=== Data for this exercise ===

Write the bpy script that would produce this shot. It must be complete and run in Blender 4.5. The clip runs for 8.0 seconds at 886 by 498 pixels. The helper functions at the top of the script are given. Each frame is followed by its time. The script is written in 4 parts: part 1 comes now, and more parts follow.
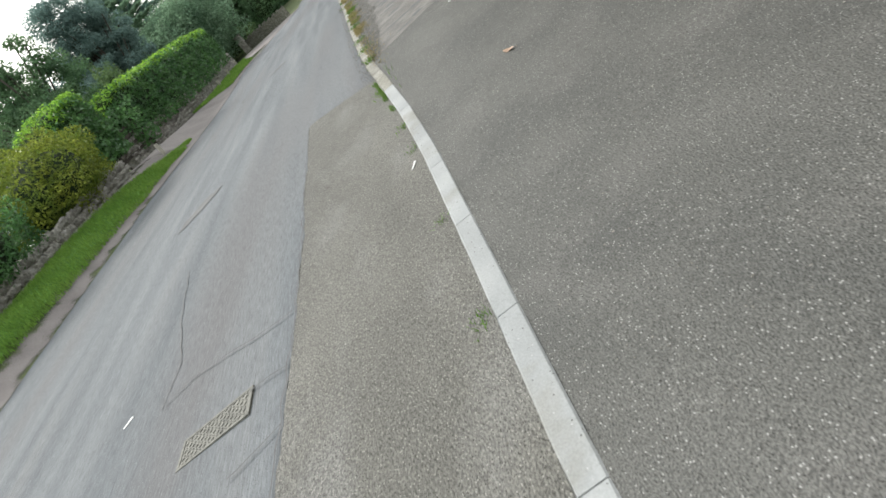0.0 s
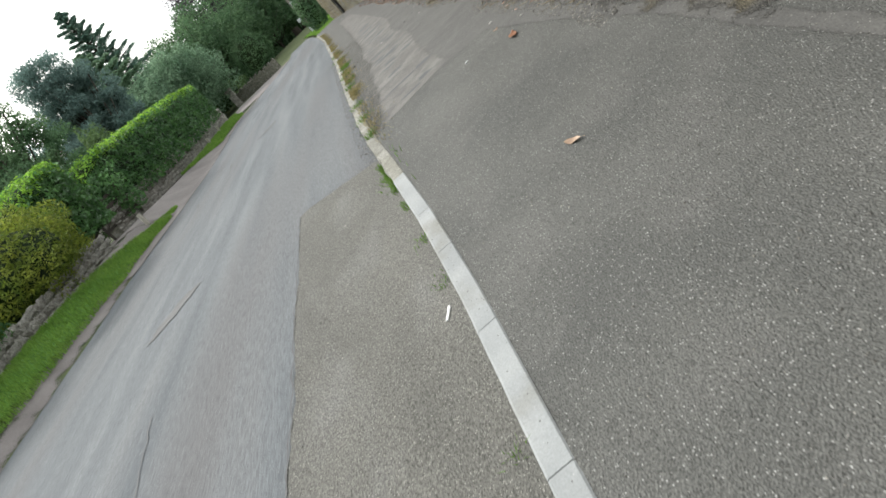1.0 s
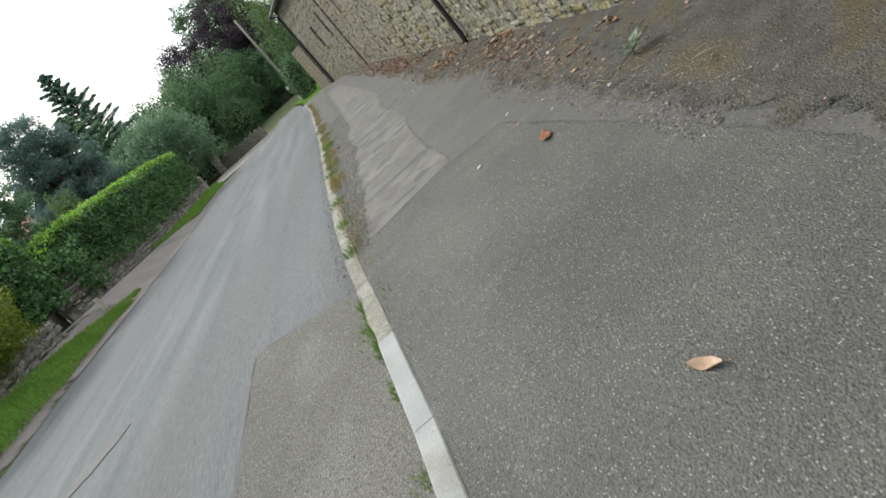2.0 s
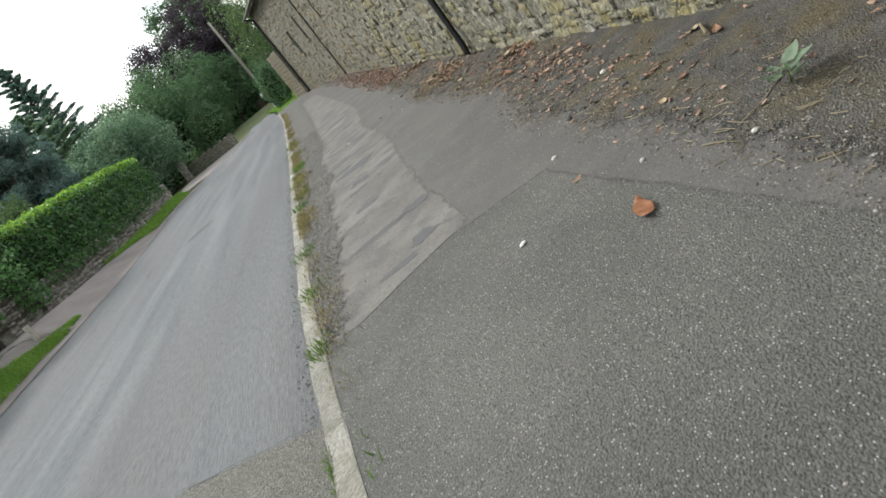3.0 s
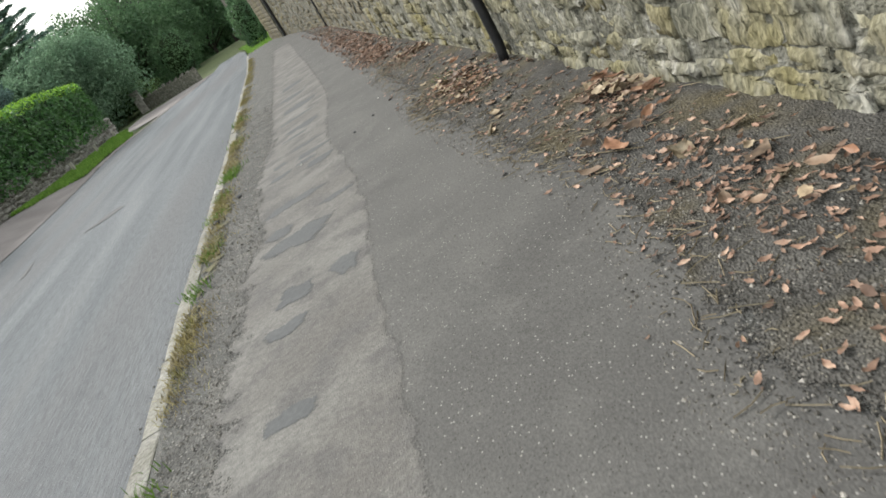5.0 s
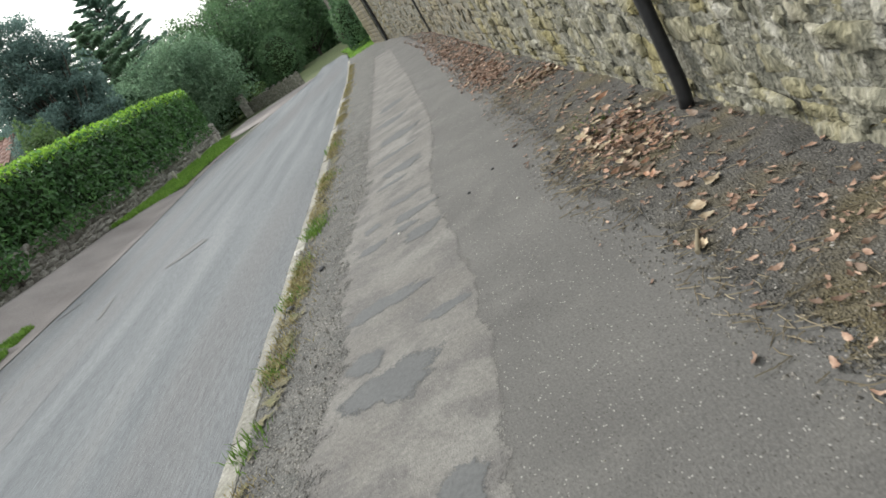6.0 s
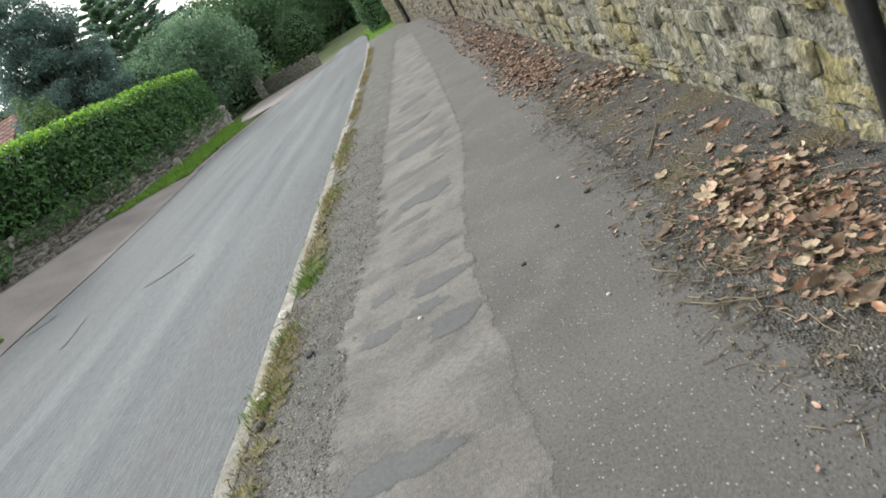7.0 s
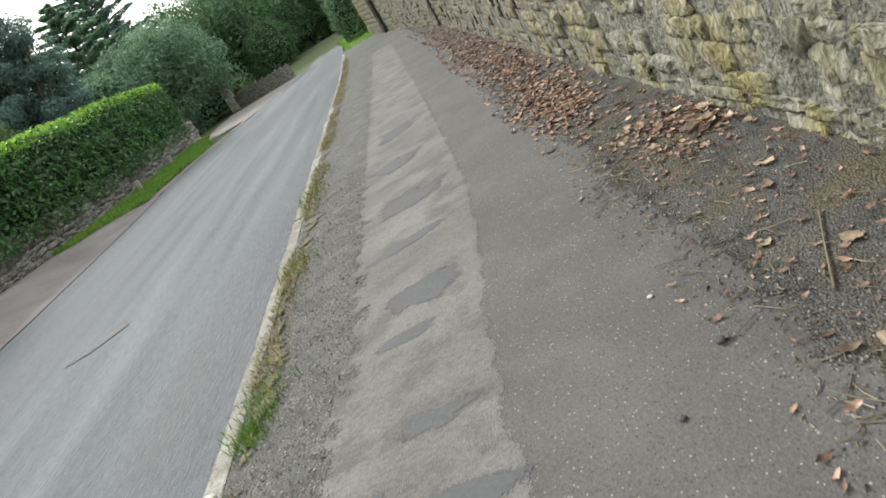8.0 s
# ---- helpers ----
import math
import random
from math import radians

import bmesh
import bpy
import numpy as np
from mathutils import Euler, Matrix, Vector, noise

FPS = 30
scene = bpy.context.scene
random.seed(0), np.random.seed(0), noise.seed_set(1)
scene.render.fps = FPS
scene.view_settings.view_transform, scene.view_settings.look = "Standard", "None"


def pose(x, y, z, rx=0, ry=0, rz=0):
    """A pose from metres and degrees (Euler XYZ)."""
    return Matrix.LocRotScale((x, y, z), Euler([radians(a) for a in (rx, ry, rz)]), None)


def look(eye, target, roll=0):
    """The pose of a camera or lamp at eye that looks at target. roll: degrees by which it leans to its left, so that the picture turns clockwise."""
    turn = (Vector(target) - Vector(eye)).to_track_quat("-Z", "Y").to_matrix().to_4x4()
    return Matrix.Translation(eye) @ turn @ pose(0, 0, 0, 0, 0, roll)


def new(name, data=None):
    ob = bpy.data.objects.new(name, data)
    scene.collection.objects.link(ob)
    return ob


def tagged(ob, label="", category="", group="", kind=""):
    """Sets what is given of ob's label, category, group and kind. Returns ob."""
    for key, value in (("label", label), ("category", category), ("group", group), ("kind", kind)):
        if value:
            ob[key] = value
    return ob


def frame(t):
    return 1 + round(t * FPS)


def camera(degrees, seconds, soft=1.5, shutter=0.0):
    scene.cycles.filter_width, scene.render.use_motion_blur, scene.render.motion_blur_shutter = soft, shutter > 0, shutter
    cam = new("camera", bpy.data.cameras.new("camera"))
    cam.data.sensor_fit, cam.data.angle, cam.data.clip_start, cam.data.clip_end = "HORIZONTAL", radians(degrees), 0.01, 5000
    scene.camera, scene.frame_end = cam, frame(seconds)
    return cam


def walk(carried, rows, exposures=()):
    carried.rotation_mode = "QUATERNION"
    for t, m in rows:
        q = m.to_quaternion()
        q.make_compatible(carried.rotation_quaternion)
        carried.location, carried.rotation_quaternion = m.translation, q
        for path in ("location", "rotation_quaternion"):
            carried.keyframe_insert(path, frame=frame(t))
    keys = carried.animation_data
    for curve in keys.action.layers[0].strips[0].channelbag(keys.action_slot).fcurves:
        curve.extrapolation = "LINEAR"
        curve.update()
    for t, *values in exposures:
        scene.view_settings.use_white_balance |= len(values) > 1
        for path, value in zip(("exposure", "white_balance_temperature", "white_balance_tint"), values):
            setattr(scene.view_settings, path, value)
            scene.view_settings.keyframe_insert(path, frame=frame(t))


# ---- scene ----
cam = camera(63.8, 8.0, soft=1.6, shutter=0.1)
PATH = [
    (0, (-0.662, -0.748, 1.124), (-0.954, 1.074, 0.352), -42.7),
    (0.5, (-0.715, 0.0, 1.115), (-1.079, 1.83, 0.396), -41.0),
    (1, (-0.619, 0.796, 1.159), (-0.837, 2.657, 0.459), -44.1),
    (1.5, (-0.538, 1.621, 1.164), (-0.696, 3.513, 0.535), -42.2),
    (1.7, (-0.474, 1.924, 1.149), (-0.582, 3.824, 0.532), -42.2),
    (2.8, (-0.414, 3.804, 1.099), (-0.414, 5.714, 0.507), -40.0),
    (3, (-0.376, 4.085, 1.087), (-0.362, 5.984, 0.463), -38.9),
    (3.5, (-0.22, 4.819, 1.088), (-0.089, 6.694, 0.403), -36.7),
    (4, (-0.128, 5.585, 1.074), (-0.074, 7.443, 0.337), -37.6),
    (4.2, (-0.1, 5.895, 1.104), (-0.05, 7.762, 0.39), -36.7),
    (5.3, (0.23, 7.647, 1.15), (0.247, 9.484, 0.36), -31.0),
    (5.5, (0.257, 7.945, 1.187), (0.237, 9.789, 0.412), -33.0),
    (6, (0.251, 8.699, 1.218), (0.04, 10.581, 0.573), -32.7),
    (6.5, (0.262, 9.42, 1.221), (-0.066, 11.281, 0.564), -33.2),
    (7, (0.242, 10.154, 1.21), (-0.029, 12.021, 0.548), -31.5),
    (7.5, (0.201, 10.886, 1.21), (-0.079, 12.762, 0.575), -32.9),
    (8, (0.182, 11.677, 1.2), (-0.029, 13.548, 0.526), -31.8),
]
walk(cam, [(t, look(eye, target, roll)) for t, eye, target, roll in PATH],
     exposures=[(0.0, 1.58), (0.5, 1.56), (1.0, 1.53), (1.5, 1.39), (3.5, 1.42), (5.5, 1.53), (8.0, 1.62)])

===
=== Data for this exercise ===

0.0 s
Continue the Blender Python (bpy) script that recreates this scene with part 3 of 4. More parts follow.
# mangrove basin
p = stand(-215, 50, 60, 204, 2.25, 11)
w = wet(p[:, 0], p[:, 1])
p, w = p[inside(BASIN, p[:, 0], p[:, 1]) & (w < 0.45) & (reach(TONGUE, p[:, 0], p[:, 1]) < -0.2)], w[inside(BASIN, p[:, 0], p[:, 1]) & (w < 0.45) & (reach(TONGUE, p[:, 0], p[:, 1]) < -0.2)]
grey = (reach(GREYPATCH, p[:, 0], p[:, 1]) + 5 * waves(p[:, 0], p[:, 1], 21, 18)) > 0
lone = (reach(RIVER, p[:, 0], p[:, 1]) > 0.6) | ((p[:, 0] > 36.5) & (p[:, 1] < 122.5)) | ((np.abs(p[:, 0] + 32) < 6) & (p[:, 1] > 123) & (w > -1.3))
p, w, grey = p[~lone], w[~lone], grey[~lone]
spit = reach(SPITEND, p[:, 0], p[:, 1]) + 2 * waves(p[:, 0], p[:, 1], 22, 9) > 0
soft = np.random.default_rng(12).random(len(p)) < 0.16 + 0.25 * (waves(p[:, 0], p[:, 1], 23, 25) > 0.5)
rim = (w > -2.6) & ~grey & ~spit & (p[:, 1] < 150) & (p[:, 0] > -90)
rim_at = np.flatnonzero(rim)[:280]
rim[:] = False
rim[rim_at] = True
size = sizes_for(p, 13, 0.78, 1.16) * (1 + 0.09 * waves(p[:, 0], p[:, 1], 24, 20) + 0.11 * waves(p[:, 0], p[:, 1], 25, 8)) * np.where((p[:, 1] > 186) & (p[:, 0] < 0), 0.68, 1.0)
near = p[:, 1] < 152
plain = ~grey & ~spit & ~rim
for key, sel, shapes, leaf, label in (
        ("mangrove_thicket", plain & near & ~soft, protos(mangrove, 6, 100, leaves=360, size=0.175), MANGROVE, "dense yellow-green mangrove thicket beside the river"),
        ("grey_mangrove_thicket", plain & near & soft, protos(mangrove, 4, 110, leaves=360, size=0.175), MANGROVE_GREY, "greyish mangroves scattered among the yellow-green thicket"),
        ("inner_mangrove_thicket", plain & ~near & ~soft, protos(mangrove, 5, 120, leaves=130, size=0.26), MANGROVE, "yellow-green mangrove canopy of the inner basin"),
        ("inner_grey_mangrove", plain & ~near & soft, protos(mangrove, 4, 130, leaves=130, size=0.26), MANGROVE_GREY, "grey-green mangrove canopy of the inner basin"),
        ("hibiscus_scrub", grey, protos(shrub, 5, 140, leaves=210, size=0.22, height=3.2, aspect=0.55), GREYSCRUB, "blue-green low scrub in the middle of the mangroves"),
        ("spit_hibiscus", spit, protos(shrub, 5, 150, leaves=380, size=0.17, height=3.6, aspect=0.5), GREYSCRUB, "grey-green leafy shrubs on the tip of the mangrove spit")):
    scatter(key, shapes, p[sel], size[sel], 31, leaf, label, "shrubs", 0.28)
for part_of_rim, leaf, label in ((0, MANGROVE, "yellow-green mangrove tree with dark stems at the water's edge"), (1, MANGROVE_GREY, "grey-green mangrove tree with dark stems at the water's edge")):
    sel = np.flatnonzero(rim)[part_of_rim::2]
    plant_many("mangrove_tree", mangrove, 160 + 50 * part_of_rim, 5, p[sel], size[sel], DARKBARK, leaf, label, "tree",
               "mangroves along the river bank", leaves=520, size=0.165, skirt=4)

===

* What is asked *
Look through the material above and print exactly the lines from the one containing "keys = carried.animation_data" to the one containing "scene.view_settings.use_white_balance |= len(values)", both included, and nothing more.

* Written reply *
    keys = carried.animation_data
    for curve in keys.action.layers[0].strips[0].channelbag(keys.action_slot).fcurves:
        curve.extrapolation = "LINEAR"
        curve.update()
    for t, *values in exposures:
        scene.view_settings.use_white_balance |= len(values) > 1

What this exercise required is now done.